Advanced Television

BSkyB shifts into ‘Sky Lite’ market

May 2, 2014

The market was impressed by BSkyB’s May Day Q3 results, and where the broadcaster managed to defy the pundits by reversing the generally negative sentiment ahead of the results into a very positive statement of the company’s health.

Indeed, investment bank Morgan Stanley, in a “good news” report to clients on May 2nd, revised their forecasts for BSkyB’s full year results up by 3 per cent and a 17 per cent improvement in Earnings Per Share for 2014-15 and 2015-16.  “Notably, Sky is making good progress with (i) its connected TV strategy, with a further 600,000 connections in Q3 (base 5 million), (ii) with new services (roll out of AdSmart, 100 per cent growth in transactional rental y-o-y and ‘buy and keep’ launch) and (iii) in content (17 new sports deals ytd and five of the top 6 movie studios re-signed in the last two years).”

The bank distilled what it saw as the key elements in the Sky’s results, and stressed that the 74,000 subscriber net additions was only just shy of the 77,000 achieved in the pre-Christmas period, and this without much focus on subscription growth in its marketing efforts. “Sky’s Q3 marketing was focused on new entertainment services (box sets, Sky Store) rather than on traditional TV subscription marketing.
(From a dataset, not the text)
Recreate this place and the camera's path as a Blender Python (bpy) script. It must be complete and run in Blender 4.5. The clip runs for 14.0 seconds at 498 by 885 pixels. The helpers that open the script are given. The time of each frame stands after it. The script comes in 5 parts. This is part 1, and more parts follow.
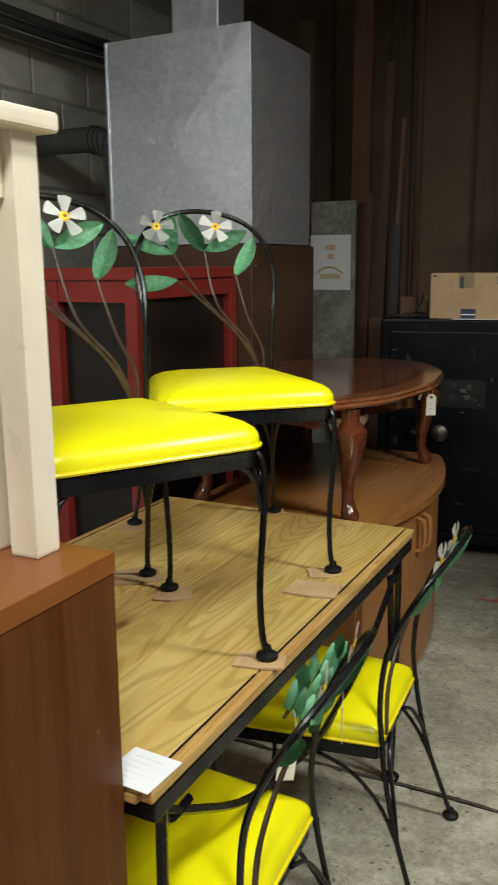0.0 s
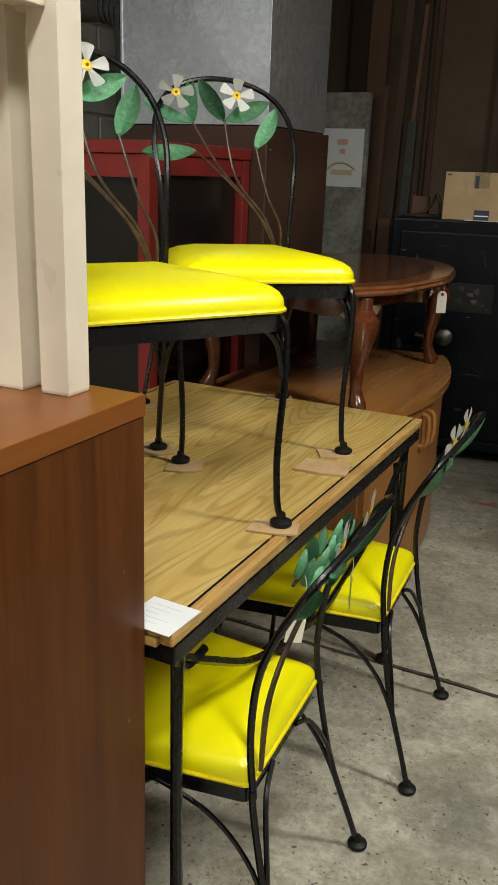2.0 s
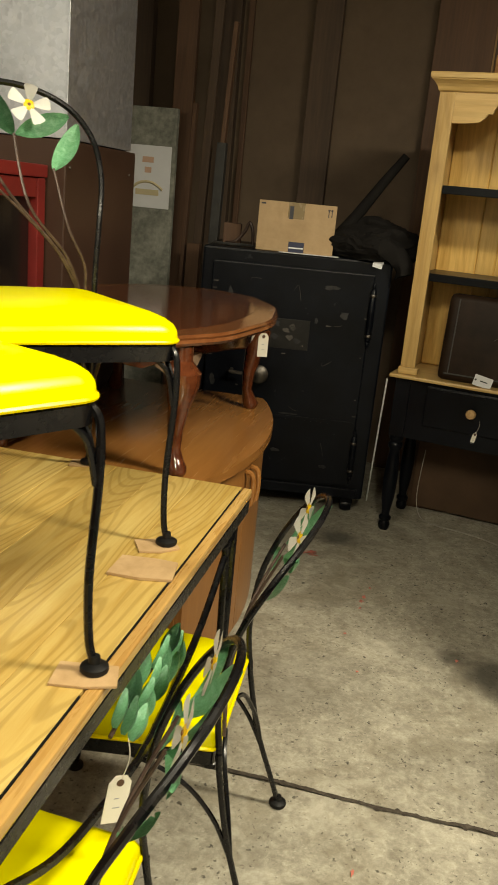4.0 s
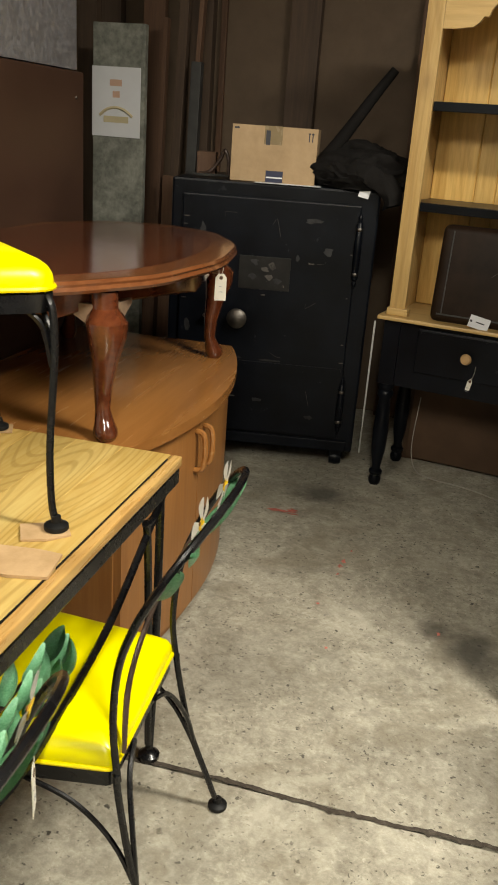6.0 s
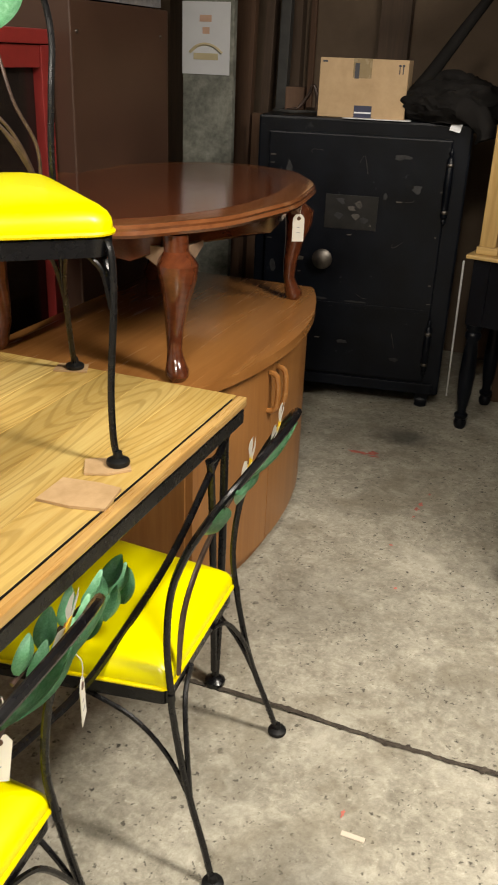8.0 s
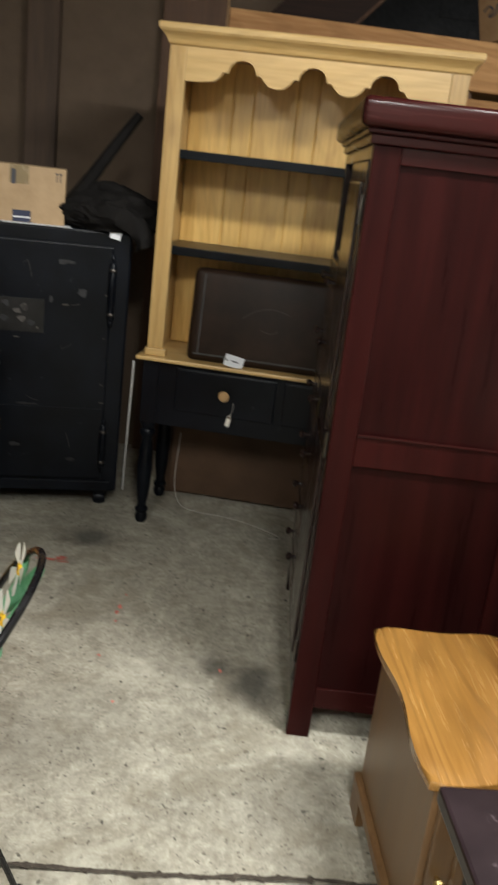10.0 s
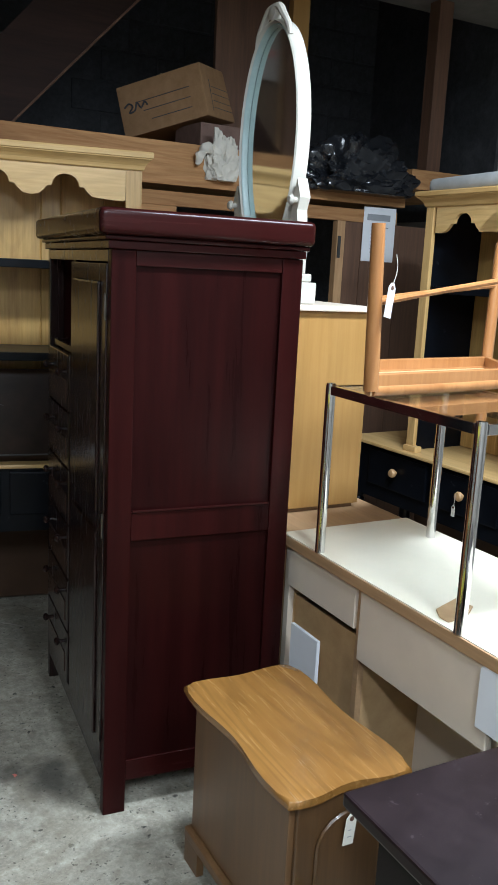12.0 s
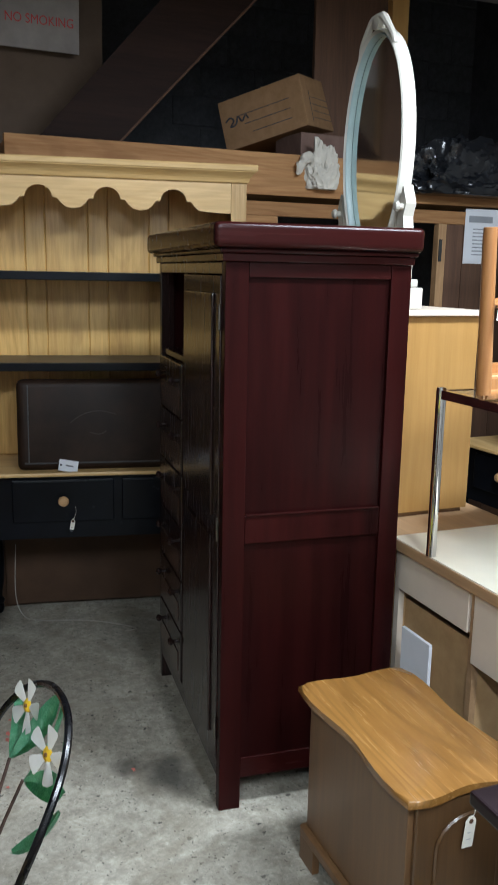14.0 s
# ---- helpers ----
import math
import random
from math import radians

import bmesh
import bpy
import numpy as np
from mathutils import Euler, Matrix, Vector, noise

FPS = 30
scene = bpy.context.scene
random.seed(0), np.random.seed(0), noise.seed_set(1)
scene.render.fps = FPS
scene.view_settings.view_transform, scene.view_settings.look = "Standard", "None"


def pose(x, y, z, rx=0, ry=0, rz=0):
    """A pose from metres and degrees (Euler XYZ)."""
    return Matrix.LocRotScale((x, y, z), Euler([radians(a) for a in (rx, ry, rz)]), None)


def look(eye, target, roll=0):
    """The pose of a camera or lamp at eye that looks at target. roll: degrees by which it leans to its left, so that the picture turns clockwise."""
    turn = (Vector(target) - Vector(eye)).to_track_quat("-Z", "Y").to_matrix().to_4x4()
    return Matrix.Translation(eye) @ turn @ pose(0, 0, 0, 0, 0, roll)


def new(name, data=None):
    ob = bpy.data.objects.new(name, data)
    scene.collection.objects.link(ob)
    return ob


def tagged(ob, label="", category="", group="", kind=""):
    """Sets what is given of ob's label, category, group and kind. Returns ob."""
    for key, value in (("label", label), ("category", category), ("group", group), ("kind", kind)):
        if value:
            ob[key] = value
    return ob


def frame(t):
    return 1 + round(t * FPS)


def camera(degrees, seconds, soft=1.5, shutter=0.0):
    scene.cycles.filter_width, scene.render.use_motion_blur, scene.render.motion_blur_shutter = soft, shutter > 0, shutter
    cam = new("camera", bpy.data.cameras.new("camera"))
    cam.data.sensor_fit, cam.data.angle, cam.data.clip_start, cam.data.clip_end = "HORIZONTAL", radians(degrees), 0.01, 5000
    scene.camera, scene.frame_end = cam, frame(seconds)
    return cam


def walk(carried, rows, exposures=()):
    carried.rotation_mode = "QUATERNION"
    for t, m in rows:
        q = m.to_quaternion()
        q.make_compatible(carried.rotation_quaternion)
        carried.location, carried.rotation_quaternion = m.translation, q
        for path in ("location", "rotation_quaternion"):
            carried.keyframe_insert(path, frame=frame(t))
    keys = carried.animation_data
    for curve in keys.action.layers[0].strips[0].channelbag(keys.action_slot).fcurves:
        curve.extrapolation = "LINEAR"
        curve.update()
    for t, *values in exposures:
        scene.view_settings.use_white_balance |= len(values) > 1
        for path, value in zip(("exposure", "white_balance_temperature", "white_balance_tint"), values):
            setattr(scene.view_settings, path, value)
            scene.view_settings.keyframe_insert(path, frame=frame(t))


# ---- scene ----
cam = camera(33.1, 14.0, shutter=0.35)
PATH = [
    (0, (0.005, 0.107, 1.509), (-0.879, 1.852, 1.093), -0.5),
    (0.5, (0.038, 0.107, 1.51), (-0.74, 1.901, 1.093), -0.3),
    (1, (0.023, 0.105, 1.467), (-0.714, 1.877, 0.907), 1.6),
    (1.5, (-0.021, 0.091, 1.44), (-0.897, 1.797, 0.871), -0.0),
    (2, (-0.044, 0.071, 1.415), (-0.878, 1.783, 0.804), 2.1),
    (2.5, (-0.026, 0.077, 1.436), (-0.792, 1.845, 0.9), -0.6),
    (3, (-0.089, 0.147, 1.465), (-0.784, 1.957, 0.977), -1.1),
    (3.5, (-0.238, 0.297, 1.471), (-0.708, 2.166, 0.935), 4.9),
    (4, (-0.224, 0.42, 1.463), (-0.619, 2.299, 0.903), 5.5),
    (4.2, (-0.195, 0.443, 1.489), (-0.646, 2.33, 1.003), 3.9),
    (6.3, (-0.025, 0.766, 1.438), (-0.472, 2.576, 0.715), 4.5),
    (6.5, (0.011, 0.748, 1.448), (-0.516, 2.53, 0.71), 3.9),
    (7, (0.024, 0.744, 1.41), (-0.674, 2.414, 0.56), 0.5),
    (7.2, (0.027, 0.733, 1.411), (-0.695, 2.396, 0.566), 0.1),
    (9.3, (-0.134, 0.774, 1.548), (-0.486, 2.613, 0.843), 5.6),
    (9.5, (-0.186, 0.758, 1.479), (-0.43, 2.673, 0.954), 4.1),
    (10, (-0.172, 0.766, 1.527), (-0.018, 2.665, 0.92), 6.8),
    (10.5, (-0.251, 0.648, 1.554), (0.097, 2.456, 0.773), 3.3),
    (11, (-0.362, 0.576, 1.574), (0.121, 2.371, 0.839), 1.2),
    (11.5, (-0.455, 0.667, 1.589), (0.362, 2.434, 1.131), -0.7),
    (12, (-0.511, 0.707, 1.589), (0.422, 2.43, 1.186), 2.9),
    (12.5, (-0.536, 0.695, 1.617), (0.303, 2.478, 1.281), 2.6),
    (13, (-0.559, 0.679, 1.611), (0.191, 2.499, 1.254), 0.9),
    (13.5, (-0.564, 0.668, 1.611), (0.155, 2.505, 1.281), 0.3),
    (14, (-0.579, 0.683, 1.595), (0.154, 2.502, 1.199), 1.1),
]
walk(cam, [(t, look(eye, target, roll)) for t, eye, target, roll in PATH],
     exposures=[(0, -0.37, 6300, 2), (0.5, -0.02, 6500, 7), (1, 0.05, 8000, 9), (1.5, -0.52, 6600, 4), (2, -0.48, 6500, 3), (2.5, -0.40, 6500, 1), (3, -0.18, 7100, 7), (3.5, -0.2, 8300, 6), (4.2, 0.15, 8000, 1), (6.5, 0.30, 7000, 8), (7.2, 0.24, 7000, 10), (9.5, 0.42, 6900, 9), (10, 0.40, 6200, 6), (11, 0.38, 5900, 9), (12, 0.14, 5200, 4), (14, 0.2, 5300, 6)])

# ---- light ----
world = bpy.data.worlds.new("basement_air")
scene.world = world
world.use_nodes = True
world.node_tree.nodes["Background"].inputs[0].default_value = (0.9, 0.95, 1.0, 1)
world.node_tree.nodes["Background"].inputs[1].default_value = 0.02
# Assumed overhead lamps; no fitting is in view, placed to light the room.
ASSUMED_LAMPS = [  # x, y, z, length along x, length along y, watts
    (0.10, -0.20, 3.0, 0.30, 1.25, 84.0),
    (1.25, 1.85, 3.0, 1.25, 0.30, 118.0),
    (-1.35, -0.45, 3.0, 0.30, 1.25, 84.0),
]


# ---- materials ----
def node_mat(name):
    m = bpy.data.materials.new(name)
    m.use_nodes = True
    nt = m.node_tree
    return m, nt, nt.nodes["Principled BSDF"]


def add(nt, kind, **values):
    n = nt.nodes.new(kind)
    for key, value in values.items():
        n.inputs[key].default_value = value
    return n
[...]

It was also a relatively light quarter for the marketing of broadband. Despite this, subscription product growth at 760,000 was good (the bank had estimated 637,000), up y-o-y (Q3 FY13 715k) and maintaining the momentum of the last three quarters (715k-873k),” stated Morgan Stanley..
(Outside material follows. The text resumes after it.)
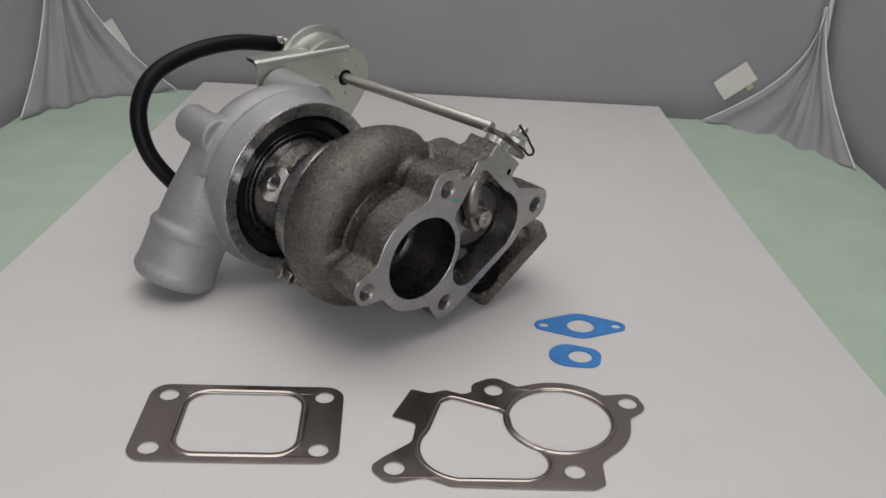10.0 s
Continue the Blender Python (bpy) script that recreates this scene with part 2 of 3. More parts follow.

“Our forecasts already incorporate three key assumptions. (i) The next Premier League rights run for three years starting 2016/17 to 2018/19. We assume that Sky pays 40 per cent more in the next rights round, raising the price from £760 million pa to £1064 million pa. (ii) We assume that Sky will not reinvest the c£70 million pa cost of the Champions League. Although offset by c£20 million pa lower advertising revenue, this partly defrays the effect of the higher EPL cost forecast. The Champions League cost falls away at the end of 2014/15. (iii) We assume £500 million pa of buybacks out to FY18: BSkyB has had share buybacks totaling £1750 million over the last three years, and our forecasts assume a continuation of a £500 million pa [share] buyback.